If you've already tried to keep up with payments but failed, all is not lost. Speak to your lender and try to come up with a suitable arrangement to repay your loan. Provide a detailed breakdown of your monthly finances and reach an agreement. If you've done this, then it should never get to the stage of being issued a CCJ.

If you feel the lender is in the wrong, you do have the right to defend the claim before it ever reaches the court room. However, please be aware you may lose and still be issued with a CCJ.

If you are issued with a CCJ, you have 30 days to pay or you risk of bailiffs being sent by the court to obtain the funds. Usually, if you pay the settlement after the ruling of the court, your CCJ won't reach your credit file.

Getting one removed

A CCJ can only be removed if it has been added to your credit file by mistake. Once a ruling has been made then it will remain on your credit file.

6 year rule

Your credit file will always contain a history dating back 6 years exactly.. This is seen as the adequate amount of time for a person's credit history to be judged. As time goes on your score will improve as any missed payments, defaults or even CCJ's are longer in the past.

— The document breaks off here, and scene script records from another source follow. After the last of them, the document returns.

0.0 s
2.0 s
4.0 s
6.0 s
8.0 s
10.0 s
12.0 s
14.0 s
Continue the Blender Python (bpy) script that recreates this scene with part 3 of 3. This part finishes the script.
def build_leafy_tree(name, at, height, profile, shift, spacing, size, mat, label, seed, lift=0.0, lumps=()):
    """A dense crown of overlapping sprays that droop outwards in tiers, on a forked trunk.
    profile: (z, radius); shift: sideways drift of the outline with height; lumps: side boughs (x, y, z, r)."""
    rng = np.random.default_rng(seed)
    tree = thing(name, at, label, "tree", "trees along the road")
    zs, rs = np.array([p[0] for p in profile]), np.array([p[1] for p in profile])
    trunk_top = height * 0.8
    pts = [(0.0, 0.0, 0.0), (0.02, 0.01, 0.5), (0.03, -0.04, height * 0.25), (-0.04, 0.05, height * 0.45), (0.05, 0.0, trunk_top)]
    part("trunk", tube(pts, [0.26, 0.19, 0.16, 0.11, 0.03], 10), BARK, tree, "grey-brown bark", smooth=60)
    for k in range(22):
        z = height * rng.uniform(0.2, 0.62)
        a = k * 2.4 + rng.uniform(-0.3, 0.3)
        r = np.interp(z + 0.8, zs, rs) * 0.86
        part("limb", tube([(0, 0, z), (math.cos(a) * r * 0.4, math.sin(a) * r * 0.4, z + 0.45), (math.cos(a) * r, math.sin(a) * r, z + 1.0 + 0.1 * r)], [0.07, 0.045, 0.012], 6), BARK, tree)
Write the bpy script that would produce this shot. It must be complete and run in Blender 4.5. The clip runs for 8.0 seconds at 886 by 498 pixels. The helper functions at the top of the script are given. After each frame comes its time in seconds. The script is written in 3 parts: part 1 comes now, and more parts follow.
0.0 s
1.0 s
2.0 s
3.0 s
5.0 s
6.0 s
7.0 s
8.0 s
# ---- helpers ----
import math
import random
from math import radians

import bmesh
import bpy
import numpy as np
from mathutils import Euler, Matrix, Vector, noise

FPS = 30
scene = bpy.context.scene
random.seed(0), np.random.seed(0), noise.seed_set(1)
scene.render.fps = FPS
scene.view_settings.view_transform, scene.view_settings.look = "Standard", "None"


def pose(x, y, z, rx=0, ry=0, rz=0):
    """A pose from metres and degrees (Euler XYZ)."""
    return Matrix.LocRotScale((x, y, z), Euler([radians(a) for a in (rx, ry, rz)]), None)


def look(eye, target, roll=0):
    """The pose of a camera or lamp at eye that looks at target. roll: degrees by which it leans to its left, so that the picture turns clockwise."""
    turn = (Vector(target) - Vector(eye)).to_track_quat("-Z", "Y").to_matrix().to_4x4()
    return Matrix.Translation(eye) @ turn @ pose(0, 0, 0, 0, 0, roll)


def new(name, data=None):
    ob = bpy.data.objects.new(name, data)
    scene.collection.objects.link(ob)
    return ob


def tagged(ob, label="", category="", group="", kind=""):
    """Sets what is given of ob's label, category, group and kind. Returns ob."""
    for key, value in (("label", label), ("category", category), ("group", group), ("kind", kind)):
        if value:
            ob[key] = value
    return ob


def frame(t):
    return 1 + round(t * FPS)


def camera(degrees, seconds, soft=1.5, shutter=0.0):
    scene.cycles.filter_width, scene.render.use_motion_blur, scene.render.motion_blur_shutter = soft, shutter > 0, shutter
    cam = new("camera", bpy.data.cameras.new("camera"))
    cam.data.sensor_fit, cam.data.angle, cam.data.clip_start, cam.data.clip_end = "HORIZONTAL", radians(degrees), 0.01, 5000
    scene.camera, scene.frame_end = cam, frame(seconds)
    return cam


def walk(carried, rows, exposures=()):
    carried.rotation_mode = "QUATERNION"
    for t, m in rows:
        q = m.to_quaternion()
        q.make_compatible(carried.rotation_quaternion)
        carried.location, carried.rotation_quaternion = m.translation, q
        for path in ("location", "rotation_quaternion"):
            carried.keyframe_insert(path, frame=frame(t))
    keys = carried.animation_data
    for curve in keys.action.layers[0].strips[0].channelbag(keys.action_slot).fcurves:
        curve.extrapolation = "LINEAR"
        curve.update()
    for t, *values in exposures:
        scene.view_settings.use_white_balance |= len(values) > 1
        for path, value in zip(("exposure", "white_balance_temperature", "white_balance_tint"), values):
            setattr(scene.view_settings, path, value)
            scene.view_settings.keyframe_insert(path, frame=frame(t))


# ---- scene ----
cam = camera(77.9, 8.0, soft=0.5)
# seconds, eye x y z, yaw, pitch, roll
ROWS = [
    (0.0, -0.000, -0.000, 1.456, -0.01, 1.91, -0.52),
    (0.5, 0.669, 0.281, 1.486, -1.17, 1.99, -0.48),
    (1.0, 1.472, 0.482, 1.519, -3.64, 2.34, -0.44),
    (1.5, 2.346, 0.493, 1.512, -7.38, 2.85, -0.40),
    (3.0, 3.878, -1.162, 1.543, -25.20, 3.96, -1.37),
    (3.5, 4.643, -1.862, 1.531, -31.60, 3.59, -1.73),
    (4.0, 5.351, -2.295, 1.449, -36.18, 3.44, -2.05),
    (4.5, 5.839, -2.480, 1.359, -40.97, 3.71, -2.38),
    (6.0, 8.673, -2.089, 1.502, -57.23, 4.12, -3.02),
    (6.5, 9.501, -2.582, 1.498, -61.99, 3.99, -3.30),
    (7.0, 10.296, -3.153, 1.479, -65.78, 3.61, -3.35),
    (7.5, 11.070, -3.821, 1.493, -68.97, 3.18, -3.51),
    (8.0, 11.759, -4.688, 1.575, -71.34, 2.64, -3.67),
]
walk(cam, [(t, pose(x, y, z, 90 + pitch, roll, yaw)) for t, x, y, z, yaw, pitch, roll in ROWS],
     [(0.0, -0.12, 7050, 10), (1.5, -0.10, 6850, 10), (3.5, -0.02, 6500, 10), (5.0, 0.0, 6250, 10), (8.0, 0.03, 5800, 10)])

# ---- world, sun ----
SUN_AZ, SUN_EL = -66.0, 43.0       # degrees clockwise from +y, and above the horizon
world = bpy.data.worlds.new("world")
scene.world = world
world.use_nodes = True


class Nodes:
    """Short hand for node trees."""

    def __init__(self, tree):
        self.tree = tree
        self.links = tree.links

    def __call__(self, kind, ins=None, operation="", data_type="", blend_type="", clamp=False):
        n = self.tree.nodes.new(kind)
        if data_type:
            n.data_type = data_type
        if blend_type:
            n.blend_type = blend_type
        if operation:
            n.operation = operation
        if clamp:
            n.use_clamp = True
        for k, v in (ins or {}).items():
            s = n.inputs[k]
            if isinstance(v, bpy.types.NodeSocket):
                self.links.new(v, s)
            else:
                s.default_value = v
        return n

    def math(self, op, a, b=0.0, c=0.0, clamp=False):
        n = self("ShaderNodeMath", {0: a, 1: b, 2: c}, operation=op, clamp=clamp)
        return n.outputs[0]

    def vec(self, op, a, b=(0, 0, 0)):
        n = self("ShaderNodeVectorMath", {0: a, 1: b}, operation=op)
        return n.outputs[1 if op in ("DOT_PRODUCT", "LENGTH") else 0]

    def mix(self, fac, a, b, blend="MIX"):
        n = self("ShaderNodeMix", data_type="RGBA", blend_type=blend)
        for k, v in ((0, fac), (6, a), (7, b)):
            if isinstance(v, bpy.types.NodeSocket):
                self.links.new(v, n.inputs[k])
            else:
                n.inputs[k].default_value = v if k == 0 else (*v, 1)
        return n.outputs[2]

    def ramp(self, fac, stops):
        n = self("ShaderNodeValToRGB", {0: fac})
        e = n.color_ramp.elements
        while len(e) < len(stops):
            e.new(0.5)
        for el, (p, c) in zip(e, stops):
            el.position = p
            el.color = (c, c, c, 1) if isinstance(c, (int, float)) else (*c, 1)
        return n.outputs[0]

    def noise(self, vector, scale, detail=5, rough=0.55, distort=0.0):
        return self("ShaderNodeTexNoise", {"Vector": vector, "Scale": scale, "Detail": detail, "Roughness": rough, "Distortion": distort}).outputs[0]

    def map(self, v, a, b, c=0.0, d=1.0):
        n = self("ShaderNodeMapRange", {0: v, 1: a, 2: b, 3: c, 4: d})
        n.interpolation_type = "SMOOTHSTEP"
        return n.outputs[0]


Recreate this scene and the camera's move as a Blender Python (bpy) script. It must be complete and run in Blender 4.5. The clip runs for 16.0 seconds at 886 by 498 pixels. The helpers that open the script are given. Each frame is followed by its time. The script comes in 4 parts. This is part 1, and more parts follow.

Once 6 years has passed since your credit report comes through, your previous records will vanish from your credit file.

What to do now?

Sign up to one the websites we mentioned, carefully look at your credit report and evaluate your payment history, defaults and any CCJs that may be against your name. It shouldn't be too long before you'll get a good picture the reasons you are being rejected.  With this information and the details in this blog you'll soon be able to find out exactly what is hindering you.

2020 Update

Not much has changed in the last 2 years, but we do recommend checking your credit profile at multiple other sites regularly to keep up to date.